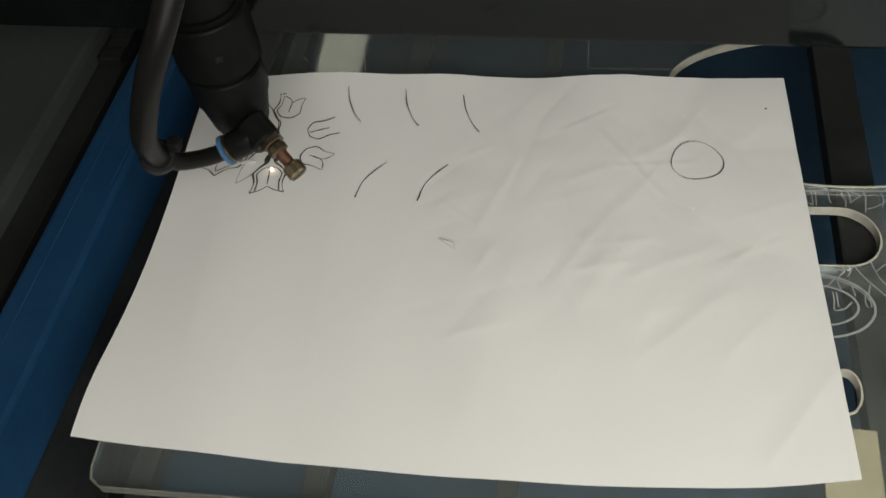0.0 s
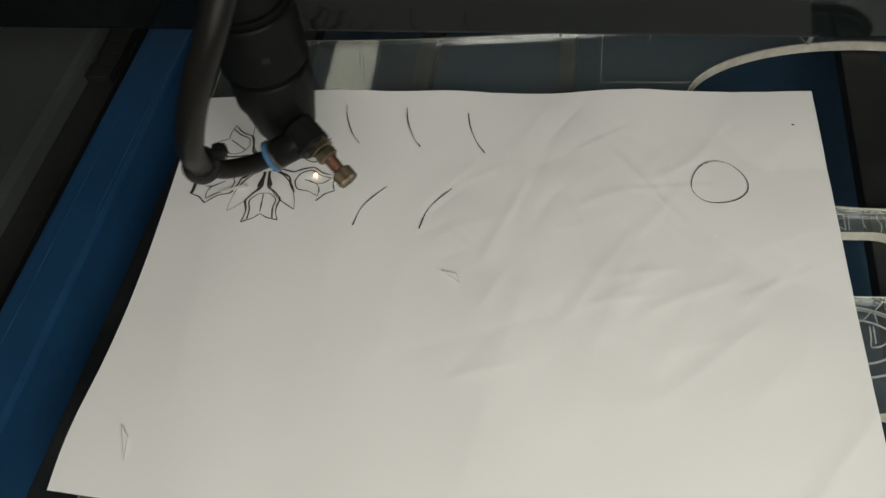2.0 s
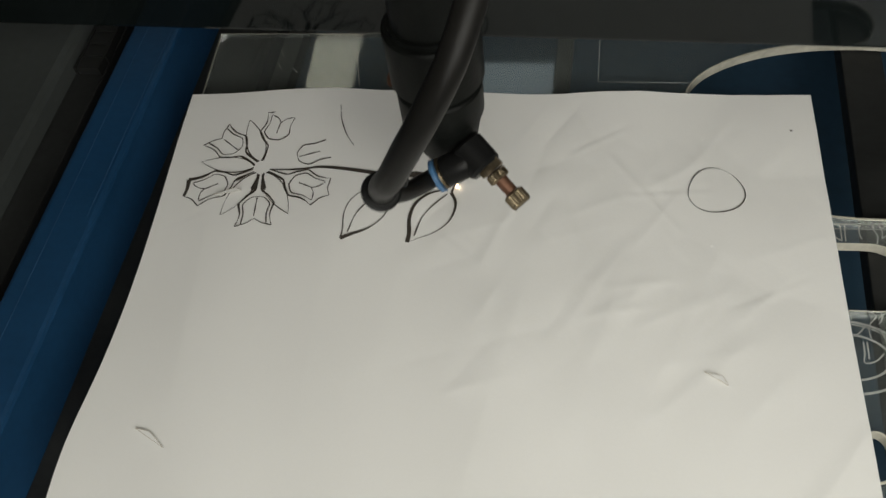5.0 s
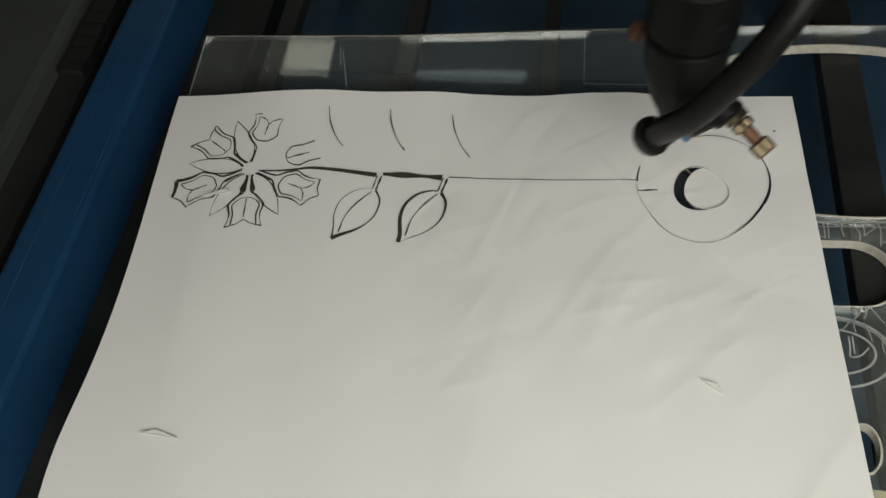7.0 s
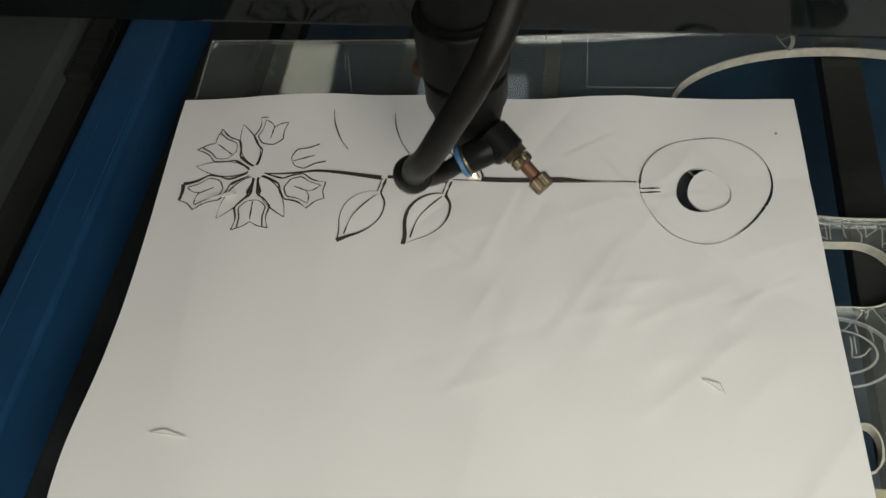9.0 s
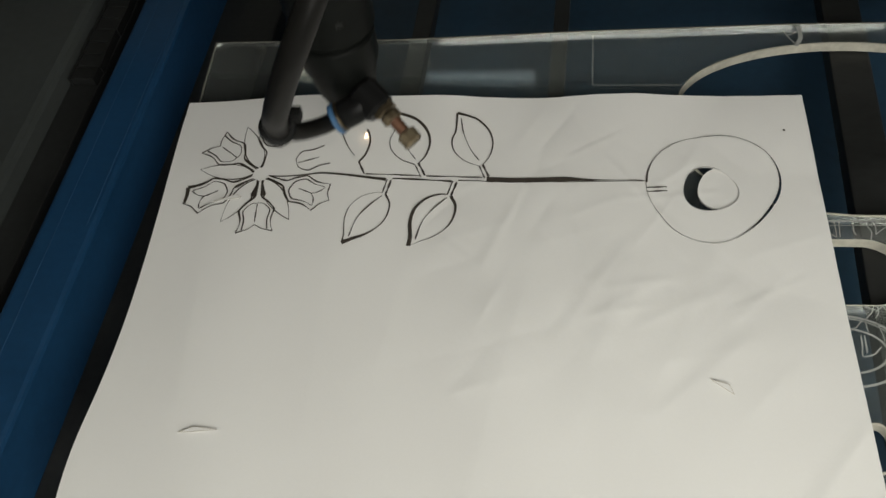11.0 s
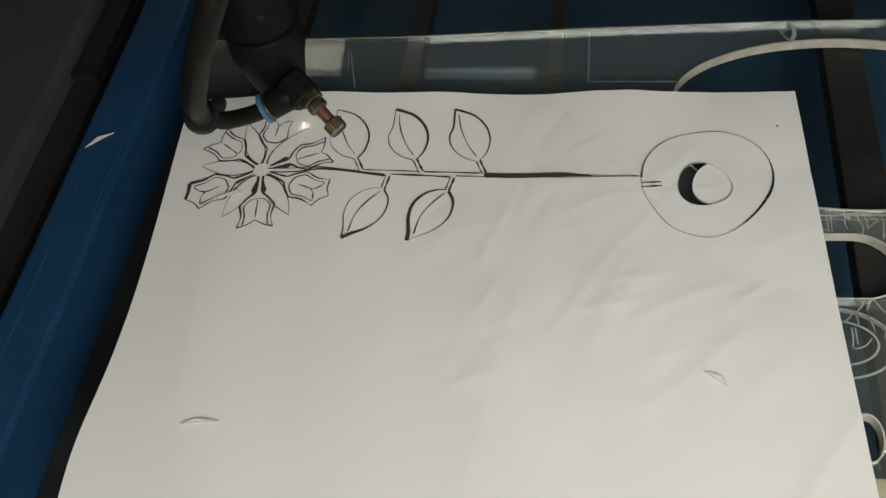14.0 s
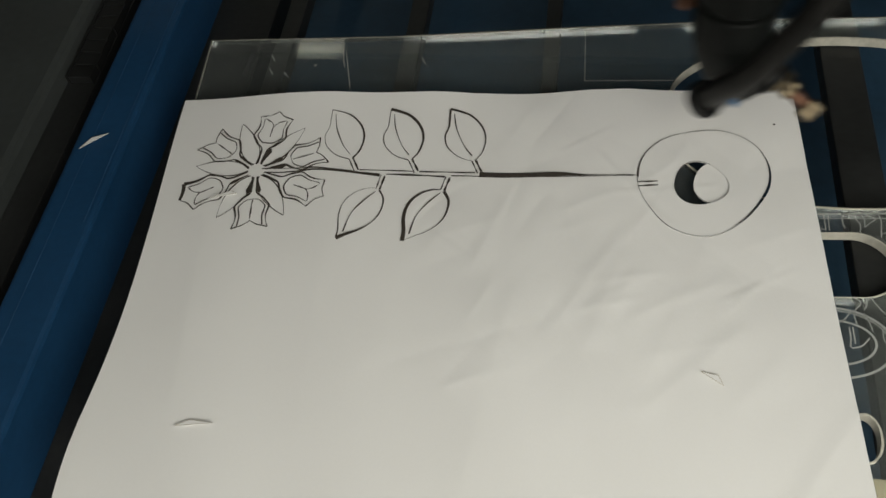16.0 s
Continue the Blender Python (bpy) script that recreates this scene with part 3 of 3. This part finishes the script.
def drawing():
    # the flower: six tulips and five plain petals round the heart
    petal(175, -1, -1, 0.0305), petal(-116, -1, -1, 0.0312), petal(113, -1, -1, 0.0322)
    petal(-56, 0.15, 0.95, 0.0320), petal(54, 13.5, 14.35, 0.0330)
    tulip(-85, -1, -1, False), tulip(-152, -1, -1, True), tulip(144, -1, -1, False)
    tulip(-24, 1.15, 2.2, True), tulip(22, 12.25, 13.45, False), tulip(83, 14.4, 15.2, True, True)
    for angle, t, w in ((-85, -1, (0.0022, 0.0026)), (-152, -1, (0.0011, 0.0004)), (144, -1, (0.0006, 0.0005)), (-24, 1.1, (0.0005, 0.0006)), (22, 13.4, (0.0024, 0.0022)), (83, 14.3, (0.0004, 0.0030))):
        spoke(angle, t, w)
    # one tulip gapes at its tip
    at = framed(CENTRE, -152)
    cut(bez(at(0.0338, -0.0087), at(0.0346, -0.0062), at(0.0358, -0.0030), at(0.0383, -0.0002), 10), -1, -1, 0.0021, taper=lambda u: 1.0 - 0.35 * u)
    cut(bez(at(0.0215, -0.0085), at(0.0260, -0.0073), at(0.030, -0.0074), at(0.0338, -0.0088), 10), -1, -1, 0.0018, taper=lambda u: 0.3 + 0.8 * u)
    # the stem: the lower edge first, the upper edge on the way back
    low = [tuple(q[:2]) for q in spline([(-0.0985, 0.0583, 0), (-0.0900, 0.0582, 0), (-0.0810, 0.0591, 0), (-0.0737, 0.0601, 0), (-0.0627, 0.0592, 0), (-0.0500, 0.0573, 0), (-0.0425, 0.0562, 0)], 5)]
    cut(low, 2.3, 2.85, 0.0009, taper=lambda u: 0.7 + 1.3 * u * u)
    cut([(q[0], q[1] + 0.0002) for q in low], 2.6, 3.1, 0.0026, taper=lambda u: 0.1 + 0.9 * u, until=9.3)
    cut([(-0.0395, 0.0570), (-0.0255, 0.0563), (-0.0120, 0.0552)], 4.2, 4.4, 0.0030, until=9.3)
    cut([(-0.0395, 0.0568), (-0.0255, 0.0560), (-0.0120, 0.0550)], 3.85, 4.2, 0.0010)
    cut([(-0.0090, 0.0556), (0.010, 0.0548), (0.040, 0.0546), (0.0748, 0.0553)], 5.05, 5.95, 0.0006, taper=lambda u: 1.0 - 0.55 * u)
    cut([(0.0757, 0.0511), (0.0845, 0.0508)], 5.95, 6.05, 0.0008, on=RING)
    cut([(0.0762, 0.0532), (0.0845, 0.0530)], 7.2, 7.32, 0.0008, on=RING)
    upper = [tuple(q[:2]) for q in spline([(0.0735, 0.0556, 0), (0.060, 0.0557, 0), (0.051, 0.0561, 0), (0.041, 0.0568, 0), (0.028, 0.0563, 0), (0.015, 0.0562, 0), (0.004, 0.0568, 0)], 5)]
    cut(upper, 7.4, 7.95, 0.0005, taper=lambda u: 0.5 + 0.5 * u)
    cut([(x, y - 0.0006) for x, y in upper], 8.1, 8.5, 0.0027, taper=lambda u: 0.10 + 0.95 * max(0.0, min(1.0, (u - 0.28) / 0.25)))
    cut([(0.0020, 0.0572), (-0.0120, 0.0577), (-0.0240, 0.0581)], 9.0, 9.3, 0.0007)
    cut([(-0.0270, 0.0583), (-0.040, 0.0590), (-0.0525, 0.0595)], 10.35, 10.68, 0.0006)
    cut(spline([(-0.0560, 0.0590, 0), (-0.0640, 0.0601, 0), (-0.0730, 0.0612, 0), (-0.0800, 0.0611, 0), (-0.0900, 0.0605, 0), (-0.1000, 0.0606, 0)], 5), 11.8, 12.2, 0.0006)
    # five leaves
    leaf((-0.0425, 0.0480), (-0.0585, 0.0205), 2.85, 3.82, (0.0085, -0.0075), (-0.0410, 0.0560), wr=(1.0, 0.5, 2.4), wl=(0.7, 0.35, 0.15))
    leaf((-0.0125, 0.0470), (-0.0285, 0.0190), 4.2, 5.05, (0.0085, -0.0075), (-0.0105, 0.0548), wr=(1.7, 0.5, 0.15), wl=(2.2, 1.6, 0.5))
    leaf((0.0010, 0.0645), (-0.0120, 0.0975), 8.0, 9.0, (-0.0092, 0.0072), (0.0040, 0.0572), wr=(0.3, 1.0, 1.6), wl=(1.2, 0.8, 0.25))
    leaf((-0.0290, 0.0655), (-0.0415, 0.0980), 9.3, 10.35, (-0.0092, 0.0072), (-0.0255, 0.0580), (-0.0006, 0.0020, 9.6), wr=(0.6, 1.5, 1.9), wl=(0.4, 0.4, 0.6))
    leaf((-0.0575, 0.0665), (-0.0710, 0.0985), 10.68, 11.8, (-0.0092, 0.0072), (-0.0540, 0.0590), (-0.0018, 0.0036, 10.5), wr=(0.9, 1.0, 0.45), wl=(0.35, 0.2, 0.5))
    # ring and disc outlines
    cut([hole_at(a) for a in range(60, 200, 5)], -1, -1, 0.0003, on=RING)
    cut([hole_at(a) for a in range(-160, 62, 5)], -1, -1, 0.0004, on=DISC, taper=lambda u: 0.3 + math.sin(3.1 * u))
    for a0, a1, t0, t1 in ((174, 270, 6.1, 6.4), (267, 360, 6.4, 6.62), (357, 447, 6.62, 6.85), (444, 537, 6.85, 7.2)):
        cut([ring_at(a) for a in range(a0, a1 + 1, 3)], t0, t1, 0.00026, on=RING)
    # dark strip paints the shadow line along the ring's upper left edge
    shadow_line = [tuple(Vector(RING_C).lerp(Vector(ring_at(a)), 0.985)) for a in range(170, 116, -3)]
    cut(shadow_line, 6.9, 7.2, 0.0006, on=RING, taper=lambda u: max(0.15, 1.2 - 1.5 * u))
    gap = [tuple(Vector(RING_C).lerp(Vector(ring_at(a)), 1.010)) for a in range(190, 268, 3)]
    cut(gap, 6.12, 6.34, 0.0011, taper=lambda u: 0.12 + math.sin(math.pi * u ** 0.8), until=6.62)
    # a pinhole near the corner
    cut([(0.1376, 0.0847), (0.1386, 0.0847)], -1, -1, 0.0009, taper=lambda u: 1)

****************

WRITTEN TASK
Reproduce each line exactly, please, except for any pictures.

RESULT FOR THIS TASK
0.0 s
2.0 s
5.0 s
7.0 s
9.0 s
11.0 s
14.0 s
16.0 s
Continue the Blender Python (bpy) script that recreates this scene with part 3 of 3. This part finishes the script.
def drawing():
    # the flower: six tulips and five plain petals round the heart
    petal(175, -1, -1, 0.0305), petal(-116, -1, -1, 0.0312), petal(113, -1, -1, 0.0322)
    petal(-56, 0.15, 0.95, 0.0320), petal(54, 13.5, 14.35, 0.0330)
    tulip(-85, -1, -1, False), tulip(-152, -1, -1, True), tulip(144, -1, -1, False)
    tulip(-24, 1.15, 2.2, True), tulip(22, 12.25, 13.45, False), tulip(83, 14.4, 15.2, True, True)
    for angle, t, w in ((-85, -1, (0.0022, 0.0026)), (-152, -1, (0.0011, 0.0004)), (144, -1, (0.0006, 0.0005)), (-24, 1.1, (0.0005, 0.0006)), (22, 13.4, (0.0024, 0.0022)), (83, 14.3, (0.0004, 0.0030))):
        spoke(angle, t, w)
    # one tulip gapes at its tip
    at = framed(CENTRE, -152)
    cut(bez(at(0.0338, -0.0087), at(0.0346, -0.0062), at(0.0358, -0.0030), at(0.0383, -0.0002), 10), -1, -1, 0.0021, taper=lambda u: 1.0 - 0.35 * u)
    cut(bez(at(0.0215, -0.0085), at(0.0260, -0.0073), at(0.030, -0.0074), at(0.0338, -0.0088), 10), -1, -1, 0.0018, taper=lambda u: 0.3 + 0.8 * u)
    # the stem: the lower edge first, the upper edge on the way back
    low = [tuple(q[:2]) for q in spline([(-0.0985, 0.0583, 0), (-0.0900, 0.0582, 0), (-0.0810, 0.0591, 0), (-0.0737, 0.0601, 0), (-0.0627, 0.0592, 0), (-0.0500, 0.0573, 0), (-0.0425, 0.0562, 0)], 5)]
    cut(low, 2.3, 2.85, 0.0009, taper=lambda u: 0.7 + 1.3 * u * u)
    cut([(q[0], q[1] + 0.0002) for q in low], 2.6, 3.1, 0.0026, taper=lambda u: 0.1 + 0.9 * u, until=9.3)
    cut([(-0.0395, 0.0570), (-0.0255, 0.0563), (-0.0120, 0.0552)], 4.2, 4.4, 0.0030, until=9.3)
    cut([(-0.0395, 0.0568), (-0.0255, 0.0560), (-0.0120, 0.0550)], 3.85, 4.2, 0.0010)
    cut([(-0.0090, 0.0556), (0.010, 0.0548), (0.040, 0.0546), (0.0748, 0.0553)], 5.05, 5.95, 0.0006, taper=lambda u: 1.0 - 0.55 * u)
    cut([(0.0757, 0.0511), (0.0845, 0.0508)], 5.95, 6.05, 0.0008, on=RING)
    cut([(0.0762, 0.0532), (0.0845, 0.0530)], 7.2, 7.32, 0.0008, on=RING)
    upper = [tuple(q[:2]) for q in spline([(0.0735, 0.0556, 0), (0.060, 0.0557, 0), (0.051, 0.0561, 0), (0.041, 0.0568, 0), (0.028, 0.0563, 0), (0.015, 0.0562, 0), (0.004, 0.0568, 0)], 5)]
    cut(upper, 7.4, 7.95, 0.0005, taper=lambda u: 0.5 + 0.5 * u)
    cut([(x, y - 0.0006) for x, y in upper], 8.1, 8.5, 0.0027, taper=lambda u: 0.10 + 0.95 * max(0.0, min(1.0, (u - 0.28) / 0.25)))
    cut([(0.0020, 0.0572), (-0.0120, 0.0577), (-0.0240, 0.0581)], 9.0, 9.3, 0.0007)
    cut([(-0.0270, 0.0583), (-0.040, 0.0590), (-0.0525, 0.0595)], 10.35, 10.68, 0.0006)
    cut(spline([(-0.0560, 0.0590, 0), (-0.0640, 0.0601, 0), (-0.0730, 0.0612, 0), (-0.0800, 0.0611, 0), (-0.0900, 0.0605, 0), (-0.1000, 0.0606, 0)], 5), 11.8, 12.2, 0.0006)
    # five leaves
    leaf((-0.0425, 0.0480), (-0.0585, 0.0205), 2.85, 3.82, (0.0085, -0.0075), (-0.0410, 0.0560), wr=(1.0, 0.5, 2.4), wl=(0.7, 0.35, 0.15))
    leaf((-0.0125, 0.0470), (-0.0285, 0.0190), 4.2, 5.05, (0.0085, -0.0075), (-0.0105, 0.0548), wr=(1.7, 0.5, 0.15), wl=(2.2, 1.6, 0.5))
    leaf((0.0010, 0.0645), (-0.0120, 0.0975), 8.0, 9.0, (-0.0092, 0.0072), (0.0040, 0.0572), wr=(0.3, 1.0, 1.6), wl=(1.2, 0.8, 0.25))
    leaf((-0.0290, 0.0655), (-0.0415, 0.0980), 9.3, 10.35, (-0.0092, 0.0072), (-0.0255, 0.0580), (-0.0006, 0.0020, 9.6), wr=(0.6, 1.5, 1.9), wl=(0.4, 0.4, 0.6))
    leaf((-0.0575, 0.0665), (-0.0710, 0.0985), 10.68, 11.8, (-0.0092, 0.0072), (-0.0540, 0.0590), (-0.0018, 0.0036, 10.5), wr=(0.9, 1.0, 0.45), wl=(0.35, 0.2, 0.5))
    # ring and disc outlines
    cut([hole_at(a) for a in range(60, 200, 5)], -1, -1, 0.0003, on=RING)
    cut([hole_at(a) for a in range(-160, 62, 5)], -1, -1, 0.0004, on=DISC, taper=lambda u: 0.3 + math.sin(3.1 * u))
    for a0, a1, t0, t1 in ((174, 270, 6.1, 6.4), (267, 360, 6.4, 6.62), (357, 447, 6.62, 6.85), (444, 537, 6.85, 7.2)):
        cut([ring_at(a) for a in range(a0, a1 + 1, 3)], t0, t1, 0.00026, on=RING)
    # dark strip paints the shadow line along the ring's upper left edge
    shadow_line = [tuple(Vector(RING_C).lerp(Vector(ring_at(a)), 0.985)) for a in range(170, 116, -3)]
    cut(shadow_line, 6.9, 7.2, 0.0006, on=RING, taper=lambda u: max(0.15, 1.2 - 1.5 * u))
    gap = [tuple(Vector(RING_C).lerp(Vector(ring_at(a)), 1.010)) for a in range(190, 268, 3)]
    cut(gap, 6.12, 6.34, 0.0011, taper=lambda u: 0.12 + math.sin(math.pi * u ** 0.8), until=6.62)
    # a pinhole near the corner
    cut([(0.1376, 0.0847), (0.1386, 0.0847)], -1, -1, 0.0009, taper=lambda u: 1)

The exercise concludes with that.